TB Testing Personnel

We probably don’t need to tell you that veterinary manpower for farm work is under severe strain and many practices are really struggling to ensure that they continue to access the manpower needed to do their TB tests, especially if anyone gets a Track & Trace ‘ping’! The policy change to six-monthly testing is set to increase workload substantially in the High-Risk Areas (HRA) and this challenge may be compounded for affected practices because farmers have been offered a one-off chance to shift their planned test date by a few weeks to a time of year that suits them better.
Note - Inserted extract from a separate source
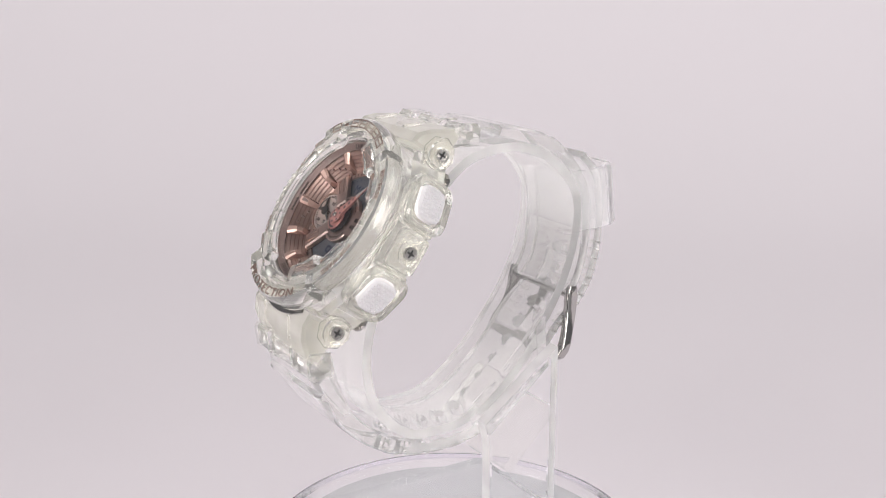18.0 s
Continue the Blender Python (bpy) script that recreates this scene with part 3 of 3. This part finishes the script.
def text_on_arc(text, size, r, mid, z, lift, wide=1.0, inward=False, spacing=1.0, tilt=0.0, bold=0.0):
    """Letters round the dial's middle: mid is the angle of the middle of the line, in degrees; inward: tops to the middle."""
    letters, width = glyphs(text, size, spacing, bold)
    bm = bmesh.new()
    for me, x, w in letters:
        if me is None:
            continue
        lo = min(v.co.x for v in me.vertices)
        cx = (lo + x + w / 2 - width / 2) * wide
        a = mid + (1 if inward else -1) * math.degrees(cx / r)
        rot = pose(0, 0, 0, 0, 0, a + (90 if inward else -90)) @ pose(0, 0, 0, tilt)
        base = Vector((r * math.cos(radians(a)), r * math.sin(radians(a)), z))
        start = len(bm.verts)
        bm.from_mesh(me)
        bm.verts.ensure_lookup_table()
        for v in bm.verts[start:]:
            p = Vector(((v.co.x - lo - w / 2) * wide, v.co.y - size * 0.36, 0))
            v.co = rot @ p + base
    top = bmesh.ops.extrude_face_region(bm, geom=list(bm.faces))
    for g in top["geom"]:
        if isinstance(g, bmesh.types.BMVert):
            g.co.z += lift
    return bm


def text_line(text, size, cx, cy, z, lift, wide=1.0, spacing=1.0, bold=0.0):
    letters, width = glyphs(text, size, spacing, bold)
    bm = bmesh.new()
    for me, x, w in letters:
        if me is None:
            continue
        start = len(bm.verts)
        bm.from_mesh(me)
        bm.verts.ensure_lookup_table()
        for v in bm.verts[start:]:
            v.co = Vector(((v.co.x + x - width / 2) * wide + cx, v.co.y - size * 0.36 + cy, z))
    top = bmesh.ops.extrude_face_region(bm, geom=list(bm.faces))
    for g in top["geom"]:
        if isinstance(g, bmesh.types.BMVert):
            g.co.z += lift
    return bm


def bars(sizes, cx, cy, z, h, gap, lift):
    bm = bmesh.new()
    x = cx - (sum(sizes) + gap * (len(sizes) - 1)) / 2
    for w in sizes:
        prism(rect(w, h, 0, 1, x + w / 2, cy), z, z + lift, into=bm)
        x += w + gap
    return bm


part("lettering", text_on_arc("PROTECTION", 2.35, 21.0, 270, 10.12, 0.12, 1.26, True, 1.0), ROSEPRINT, bezel, "rose lettering", m=mmpose(0, 1.9, 0))
bm = bmesh.new()
for k in range(7):
    a = 90 + 30 - 10 * k
    if k == 1:
        sector(17.5, 18.0, a - 1.6, a + 1.6, 10.12, 10.24, into=bm)
        continue
    for r0, r1, a0, a1 in ((18.55, 18.75, -4.0, 4.0), (16.95, 17.15, -4.0, 4.0), (17.15, 18.55, -4.0, -3.4), (17.15, 18.55, 3.4, 4.0), (17.75, 17.92, -1.8, 3.4 if k % 2 else 1.8)):
        sector(r0, r1, a + a0, a + a1, 10.12, 10.22, into=bm)
part("emblem", bm, ROSEPRINT, bezel, "rose outlined maker's mark in plain bars")
for txt, a, inward in (("ADJUST", 152, False), ("MODE", 207, False), ("REVERSE", 28, False), ("FORWARD", 333, False)):
    part("lettering", text_on_arc(txt, 1.6, 17.6, a, 9.02, 0.1, 0.92, False, 1.0), ROSEPRINT, bezel, "rose lettering")
part("lettering", text_on_arc("1/1000 SEC", 1.25, 14.45, 90, 6.69, 0.05, 1.1, False, 1.5, 27, 0.02), PRINT, dial, "brown print")
part("lettering", text_on_arc("SHOCK RESIST", 1.25, 14.45, 270, 6.69, 0.05, 1.05, True, 1.5, -27, 0.02), PRINT, dial, "brown print")
part("lettering", text_on_arc("START-STOP", 0.9, 14.45, 0, 6.69, 0.05, 1.0, False, 1.3, 27), PRINT, dial, "brown print")
part("lettering", text_line("WR20BAR", 1.3, 7.6, -0.8, 3.74, 0.04, 0.78, 1.1, 0.02), PRINT, dial, "brown print")
part("maker_mark", bars([0.8, 0.8, 0.8, 0.3, 0.8], 7.6, 0.8, 3.74, 0.85, 0.22, 0.04), PRINT, dial, "brown maker's mark in plain bars")
part("lettering", text_on_arc("1000", 1.3, 8.8, 51, 3.02, 0.04, 1.0, False, 1.2, 0.0, 0.03), PRINT, dial, "brown print")
for txt, x, y in (("90", -6.0, 1.95), ("OVER", -4.85, 0.0), ("10", -6.0, -2.1), ("30", -8.4, -2.1)):
    part("lettering", text_line(txt, 1.0, x, y, 3.31, 0.04, 1.05, 1.0, 0.03), PRINT, sub, "brown print")

bm = bmesh.new()
for k in range(11):
    if k != 5:
        sector(14.2, 14.72, 166 + 2.5 * k, 167.8 + 2.5 * k, 6.56, 6.78, into=bm)
part("lettering", bm, PRINT, dial, "brown print in plain bars")

# liquid-crystal characters
SEGS = {"0": "abcdef", "1": "bc", "2": "abdeg", "4": "bcfg", "7": "abc", "8": "abcdefg", "9": "abcdfg"}


def digit(ch, x, y, w, h, z, into, faint=None):
    t, g = w * 0.25, w * 0.03
    a = w / 2
    boxes = {"a": (x, y + h / 2 - t / 2, w - 2 * g - t, t), "d": (x, y - h / 2 + t / 2, w - 2 * g - t, t), "g": (x, y, w - 2 * g - t, t),
             "b": (x + a - t / 2, y + h / 4, t, h / 2 - g - t * 0.4), "c": (x + a - t / 2, y - h / 4, t, h / 2 - g - t * 0.4),
             "f": (x - a + t / 2, y + h / 4, t, h / 2 - g - t * 0.4), "e": (x - a + t / 2, y - h / 4, t, h / 2 - g - t * 0.4)}
    for k, (cx, cy, bw, bh) in boxes.items():
        slant = 0.09
        tgt = into if k in SEGS[ch] else faint
        if tgt is not None:
            p = [(px + slant * (py - y), py) for px, py in rect(bw, bh, 0, 1, cx, cy)]
            prism(p, z, z + 0.02, into=tgt)


on, off = bmesh.new(), bmesh.new()
for ch, x in (("9", -0.35), ("2", 2.35), ("8", 4.5)):
    digit(ch, x, -7.05, 1.85, 2.8, 2.405, on, off)
prism(rect(0.45, 0.45, 0, 1, 0.98, -8.2), 2.405, 2.425, into=on)
for ch, x in (("4", 6.3), ("7", 7.85)):
    digit(ch, x, -4.2, 1.25, 2.0, 2.405, on, off)
part("digits", on, INK, lcd, "dark segmented digits")
part("idle_segments", off, GHOST, lcd, "faint idle segments")
part("weekday", text_line("MON", 2.6, -0.2, 6.75, 2.405, 0.02, 0.95, 1.2), INK, lcd, "dark weekday letters")
bm = bmesh.new()
for k in range(9):
    a = radians(60 + 8 * k)
    prism(rect(0.16, 0.5 if k % 2 == 0 else 0.3, 0, 1, 9.1 * math.cos(a), 9.1 * math.sin(a)), 2.405, 2.425, into=bm)
part("scale", bm, INK, lcd)


# ------------------------------------------------------------------ the turntable's slow turn
IN_TABLE = pose(0.00055, 0, 0, 0, 0, 1.2)


def turn(t):
    """Degrees by which the platter has turned at t seconds; it runs a little unevenly."""
    w = radians(27.1) * t
    return 70.038 - 27.105 * t - 2.066 * math.sin(w) - 3.836 * math.cos(w) + 0.064 * math.sin(2 * w) + 0.362 * math.cos(2 * w)


def motions():
    times = [i * 0.5 for i in range(65)]
    walk(platter, [(t, pose(0, 0, 0, 0, 0, turn(t))) for t in times])
    walk(stand, [(t, pose(0, 0, 0, 0, 0, turn(t))) for t in times])
    walk(watch, [(t, pose(0, 0, 0, 0, 0, turn(t)) @ IN_TABLE) for t in times])


motions()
Farmers are only allowed to make any change to their planned test date if they can assure the Authority that they have first discussed their wishes with their preferred vet practice. APHA have promised to let us know whenever a change has been made and we will endeavour to share that information with you as early as possible to help you with your test planning. They will provide a report regarding the request for change even if the test schedule has not yet been allocated to your practice.

One or two practices in the HRA have suggested that it’s worth spending a little time checking out what the change to a six-monthly default is likely to mean to your own practice workload. Colleagues have used the reports available within TOM to look at the volume of work completed in the last six months of 2020 or 2019 and then added that number to the number of cattle tested throughout the year as a whole. Clearly this approach is a ‘worst-case-scenario’ and takes no account of any farms that are eligible to remain on annual testing, but it could perhaps help your teams plan in advance for the additional workload that might be on its way.

APHA’s own forecasts show considerable variation in workload uplift from county to county. This is presumably because areas where larger units are already on regular short-interval testing would perhaps be less seriously affected on a cattle-tested basis. However, you may still find that the numbers of tests will rise considerably as the smaller herds without exemptions move from twelve-monthly to twice yearly testing intervals.